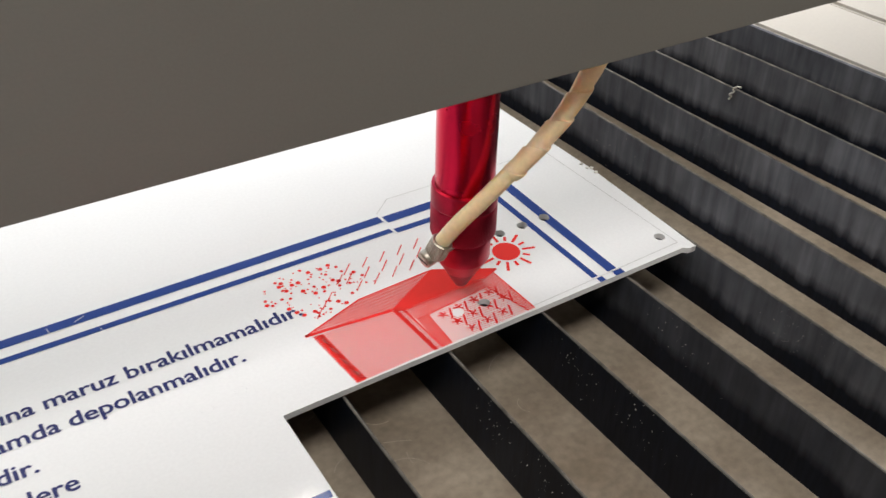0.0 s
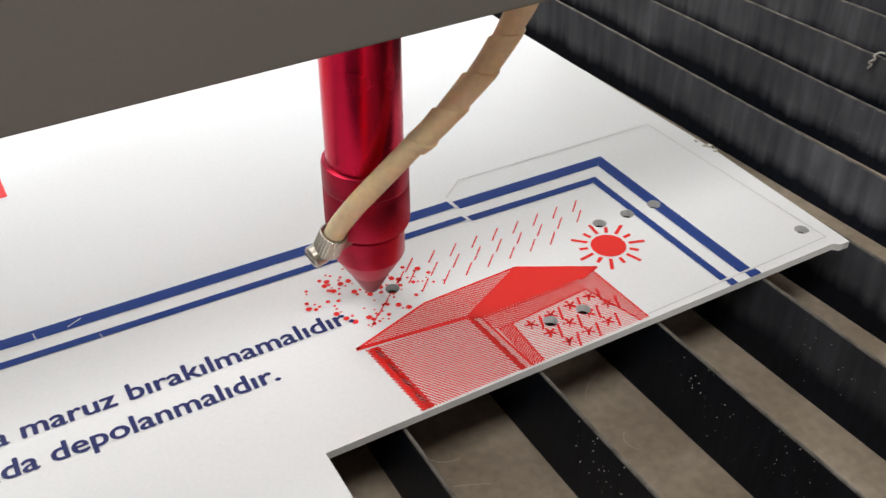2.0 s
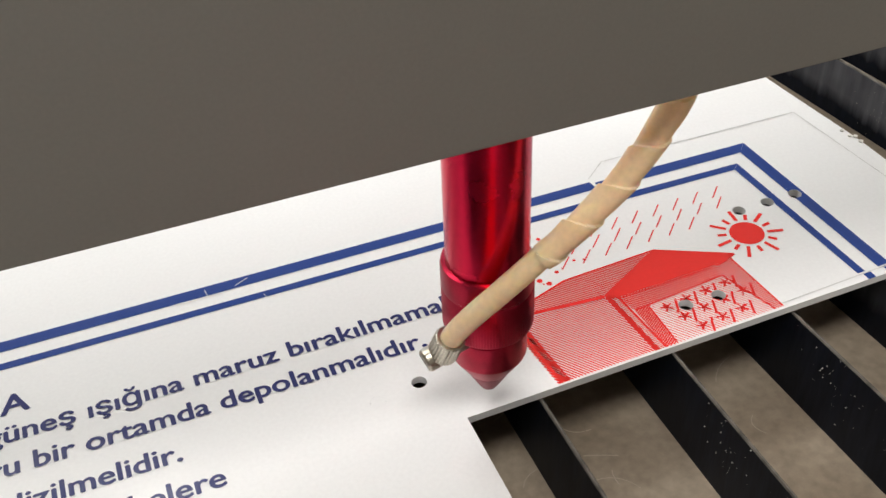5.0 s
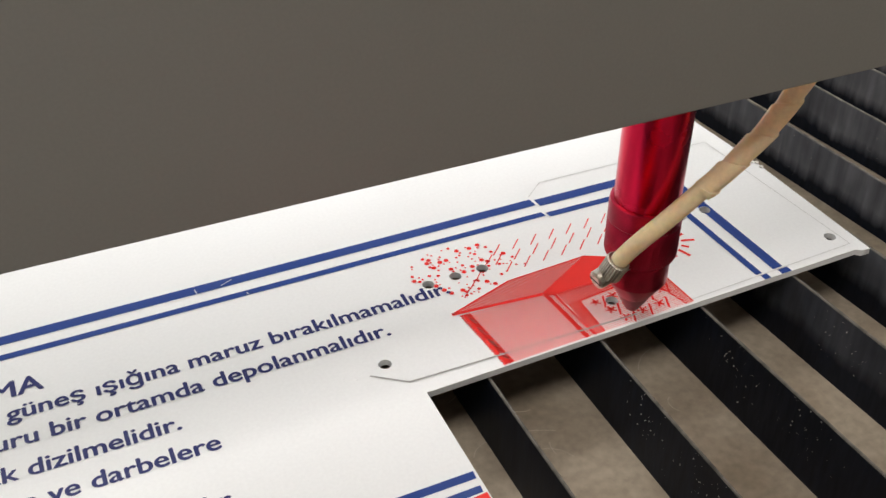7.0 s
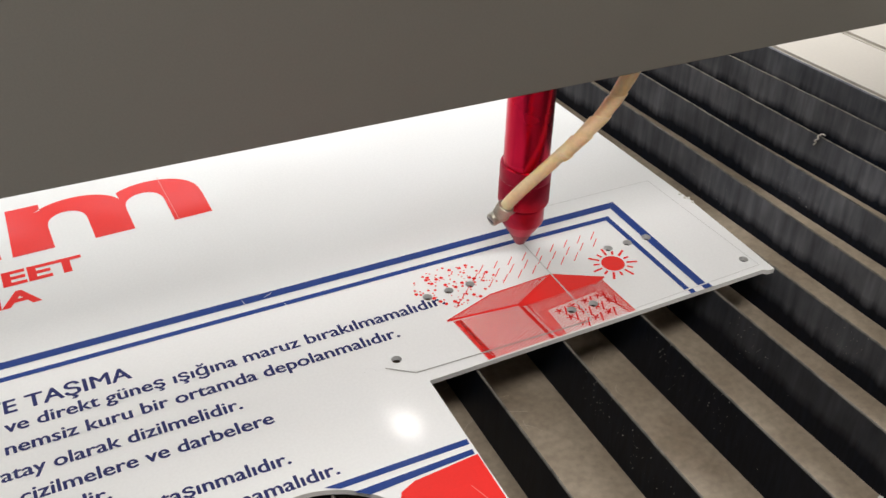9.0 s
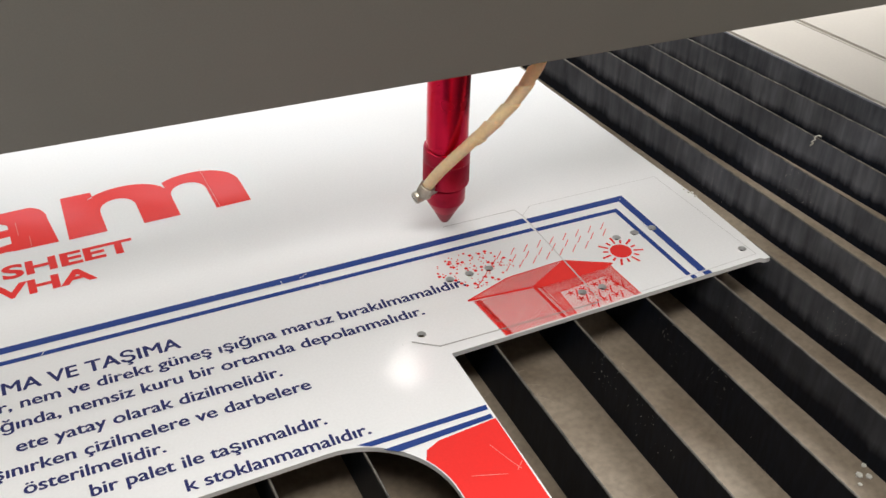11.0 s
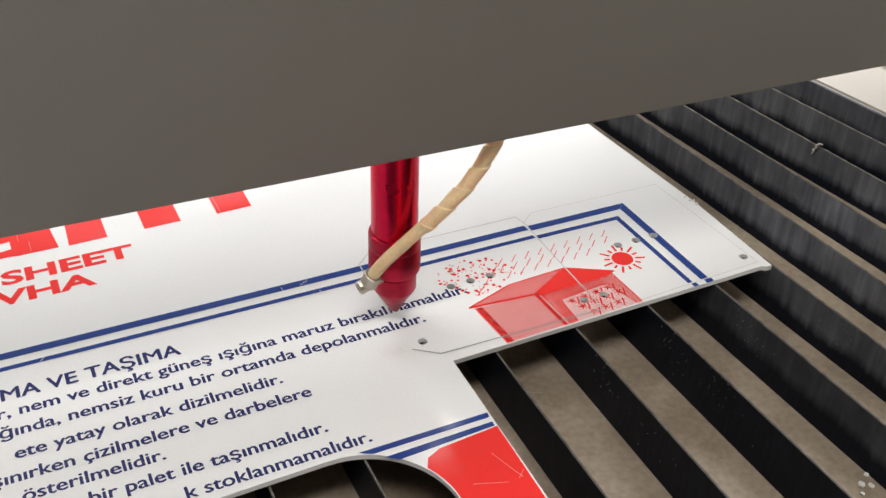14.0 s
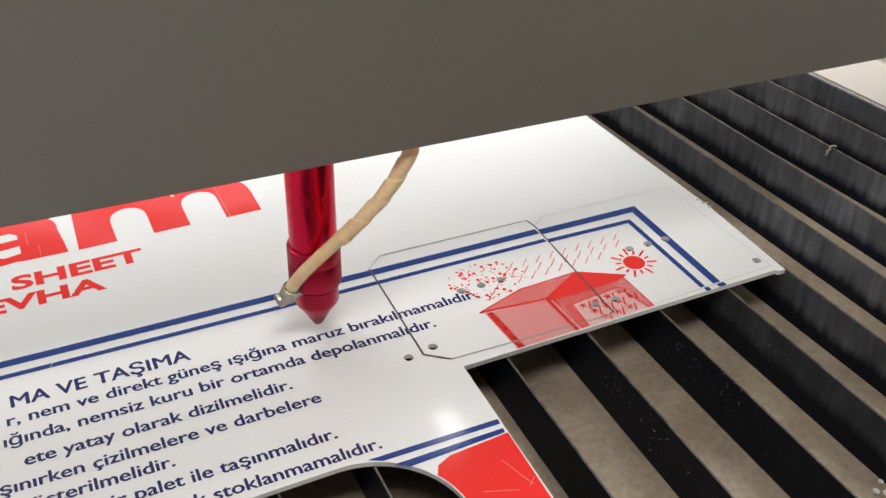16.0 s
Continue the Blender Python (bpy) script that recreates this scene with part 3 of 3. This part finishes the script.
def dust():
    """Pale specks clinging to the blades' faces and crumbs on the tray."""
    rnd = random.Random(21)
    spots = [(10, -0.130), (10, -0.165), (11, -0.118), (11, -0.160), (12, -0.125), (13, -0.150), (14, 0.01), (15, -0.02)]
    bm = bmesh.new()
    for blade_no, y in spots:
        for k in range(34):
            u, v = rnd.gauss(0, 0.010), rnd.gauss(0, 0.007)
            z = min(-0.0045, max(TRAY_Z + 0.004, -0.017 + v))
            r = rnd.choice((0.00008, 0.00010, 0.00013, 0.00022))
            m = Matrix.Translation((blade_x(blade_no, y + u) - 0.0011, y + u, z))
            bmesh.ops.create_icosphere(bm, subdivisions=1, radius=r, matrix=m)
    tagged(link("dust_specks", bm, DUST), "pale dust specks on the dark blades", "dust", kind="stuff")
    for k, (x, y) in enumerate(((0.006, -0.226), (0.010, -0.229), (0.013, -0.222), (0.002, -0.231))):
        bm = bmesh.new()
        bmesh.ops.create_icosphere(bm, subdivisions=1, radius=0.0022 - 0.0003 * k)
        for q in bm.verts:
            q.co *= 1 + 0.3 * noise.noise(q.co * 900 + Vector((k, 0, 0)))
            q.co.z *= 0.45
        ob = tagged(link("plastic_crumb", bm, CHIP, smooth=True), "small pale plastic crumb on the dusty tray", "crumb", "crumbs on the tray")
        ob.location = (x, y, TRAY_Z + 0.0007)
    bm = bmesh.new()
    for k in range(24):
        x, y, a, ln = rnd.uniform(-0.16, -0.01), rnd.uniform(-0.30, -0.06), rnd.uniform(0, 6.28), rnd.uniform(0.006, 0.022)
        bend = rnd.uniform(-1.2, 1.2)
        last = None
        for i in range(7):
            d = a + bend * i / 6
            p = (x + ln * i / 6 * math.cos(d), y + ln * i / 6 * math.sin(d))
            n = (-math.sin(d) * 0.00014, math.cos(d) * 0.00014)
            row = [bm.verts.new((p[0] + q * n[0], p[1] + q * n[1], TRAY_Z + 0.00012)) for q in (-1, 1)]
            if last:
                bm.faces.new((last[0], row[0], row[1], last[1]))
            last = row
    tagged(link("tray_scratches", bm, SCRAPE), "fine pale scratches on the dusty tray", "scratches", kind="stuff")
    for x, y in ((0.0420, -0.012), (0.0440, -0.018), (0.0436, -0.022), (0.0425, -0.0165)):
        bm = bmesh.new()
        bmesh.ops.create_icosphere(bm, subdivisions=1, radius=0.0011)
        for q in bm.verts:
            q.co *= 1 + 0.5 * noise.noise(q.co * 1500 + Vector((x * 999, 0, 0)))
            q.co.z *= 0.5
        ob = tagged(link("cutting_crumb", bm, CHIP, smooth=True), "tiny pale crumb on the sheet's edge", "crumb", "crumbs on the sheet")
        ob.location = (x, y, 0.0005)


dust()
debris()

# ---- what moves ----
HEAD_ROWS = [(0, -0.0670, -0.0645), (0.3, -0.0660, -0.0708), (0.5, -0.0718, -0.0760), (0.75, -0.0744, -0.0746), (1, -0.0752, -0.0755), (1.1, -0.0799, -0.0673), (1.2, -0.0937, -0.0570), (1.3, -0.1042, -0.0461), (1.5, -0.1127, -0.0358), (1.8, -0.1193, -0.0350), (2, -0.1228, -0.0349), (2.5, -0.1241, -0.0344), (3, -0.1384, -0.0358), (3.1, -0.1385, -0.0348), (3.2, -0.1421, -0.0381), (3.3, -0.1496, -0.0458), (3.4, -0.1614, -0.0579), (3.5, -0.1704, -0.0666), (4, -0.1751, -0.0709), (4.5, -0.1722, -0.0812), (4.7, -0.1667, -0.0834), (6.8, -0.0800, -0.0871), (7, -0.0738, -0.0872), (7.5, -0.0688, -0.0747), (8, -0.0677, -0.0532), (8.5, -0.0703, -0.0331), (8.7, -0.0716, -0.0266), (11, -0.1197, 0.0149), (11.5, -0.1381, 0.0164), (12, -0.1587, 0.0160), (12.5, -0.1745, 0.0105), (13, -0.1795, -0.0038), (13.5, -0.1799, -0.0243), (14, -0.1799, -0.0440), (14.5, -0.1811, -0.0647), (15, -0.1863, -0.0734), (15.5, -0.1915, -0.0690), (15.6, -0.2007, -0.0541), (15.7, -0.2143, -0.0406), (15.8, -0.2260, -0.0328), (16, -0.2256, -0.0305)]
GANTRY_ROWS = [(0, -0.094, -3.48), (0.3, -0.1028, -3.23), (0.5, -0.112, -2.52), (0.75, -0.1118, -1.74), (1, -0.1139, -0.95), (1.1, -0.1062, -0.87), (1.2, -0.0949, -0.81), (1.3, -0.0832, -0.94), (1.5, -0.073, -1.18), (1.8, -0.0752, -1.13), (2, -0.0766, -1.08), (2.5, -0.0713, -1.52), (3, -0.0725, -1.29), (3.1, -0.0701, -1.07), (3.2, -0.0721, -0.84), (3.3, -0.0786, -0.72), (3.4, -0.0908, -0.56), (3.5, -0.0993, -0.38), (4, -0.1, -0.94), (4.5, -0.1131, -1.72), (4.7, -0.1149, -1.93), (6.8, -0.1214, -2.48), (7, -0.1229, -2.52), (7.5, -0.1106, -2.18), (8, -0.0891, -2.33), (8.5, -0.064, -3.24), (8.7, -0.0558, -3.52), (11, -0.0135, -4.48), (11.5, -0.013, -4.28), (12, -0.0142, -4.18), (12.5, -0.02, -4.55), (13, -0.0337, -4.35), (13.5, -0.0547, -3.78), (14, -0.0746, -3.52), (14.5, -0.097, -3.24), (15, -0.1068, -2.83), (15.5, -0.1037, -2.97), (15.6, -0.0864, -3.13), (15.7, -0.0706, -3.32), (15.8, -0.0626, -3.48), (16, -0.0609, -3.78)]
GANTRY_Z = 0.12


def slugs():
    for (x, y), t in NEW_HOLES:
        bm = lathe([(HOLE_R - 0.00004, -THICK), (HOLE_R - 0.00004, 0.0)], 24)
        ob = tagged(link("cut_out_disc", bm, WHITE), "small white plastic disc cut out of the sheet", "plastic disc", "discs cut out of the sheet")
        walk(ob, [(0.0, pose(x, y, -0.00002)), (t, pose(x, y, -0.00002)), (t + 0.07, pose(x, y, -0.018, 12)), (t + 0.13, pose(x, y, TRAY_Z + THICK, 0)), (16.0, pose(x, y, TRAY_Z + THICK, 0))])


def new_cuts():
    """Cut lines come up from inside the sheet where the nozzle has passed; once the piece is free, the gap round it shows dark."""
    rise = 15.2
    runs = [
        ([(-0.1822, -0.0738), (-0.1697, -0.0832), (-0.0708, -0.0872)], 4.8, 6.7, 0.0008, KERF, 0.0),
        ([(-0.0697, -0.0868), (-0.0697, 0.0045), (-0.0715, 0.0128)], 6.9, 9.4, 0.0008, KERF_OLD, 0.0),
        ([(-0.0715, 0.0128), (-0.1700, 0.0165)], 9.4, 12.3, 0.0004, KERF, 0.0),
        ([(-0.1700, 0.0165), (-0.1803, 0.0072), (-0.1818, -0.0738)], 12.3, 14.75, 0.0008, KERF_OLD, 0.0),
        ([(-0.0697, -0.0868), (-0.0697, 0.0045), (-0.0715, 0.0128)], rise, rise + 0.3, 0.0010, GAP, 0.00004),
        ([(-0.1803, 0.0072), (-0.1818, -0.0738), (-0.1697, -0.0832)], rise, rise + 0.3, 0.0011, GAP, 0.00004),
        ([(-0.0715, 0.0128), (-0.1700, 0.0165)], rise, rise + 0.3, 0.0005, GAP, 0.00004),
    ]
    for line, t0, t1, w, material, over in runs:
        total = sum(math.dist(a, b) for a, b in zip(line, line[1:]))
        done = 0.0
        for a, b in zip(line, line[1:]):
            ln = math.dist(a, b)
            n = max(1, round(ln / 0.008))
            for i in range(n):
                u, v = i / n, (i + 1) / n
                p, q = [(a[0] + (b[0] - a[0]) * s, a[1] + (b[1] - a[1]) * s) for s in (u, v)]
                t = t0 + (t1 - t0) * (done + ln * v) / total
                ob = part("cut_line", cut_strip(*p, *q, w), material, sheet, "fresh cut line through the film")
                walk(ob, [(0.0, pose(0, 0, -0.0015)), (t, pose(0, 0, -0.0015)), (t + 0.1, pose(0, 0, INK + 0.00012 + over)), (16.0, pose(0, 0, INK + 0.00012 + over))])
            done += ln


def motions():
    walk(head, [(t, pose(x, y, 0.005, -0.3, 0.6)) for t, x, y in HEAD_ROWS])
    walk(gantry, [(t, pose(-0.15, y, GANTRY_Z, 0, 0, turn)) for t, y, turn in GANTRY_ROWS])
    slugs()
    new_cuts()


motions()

○ ○ ○ ○ ○ ○ ○

_WORK TO BE COMPLETED:_ Find the word "part" and list each line it appears in.

_THE RESPONSE:_
Continue the Blender Python (bpy) script that recreates this scene with part 3 of 3. This part finishes the script.
                ob = part("cut_line", cut_strip(*p, *q, w), material, sheet, "fresh cut line through the film")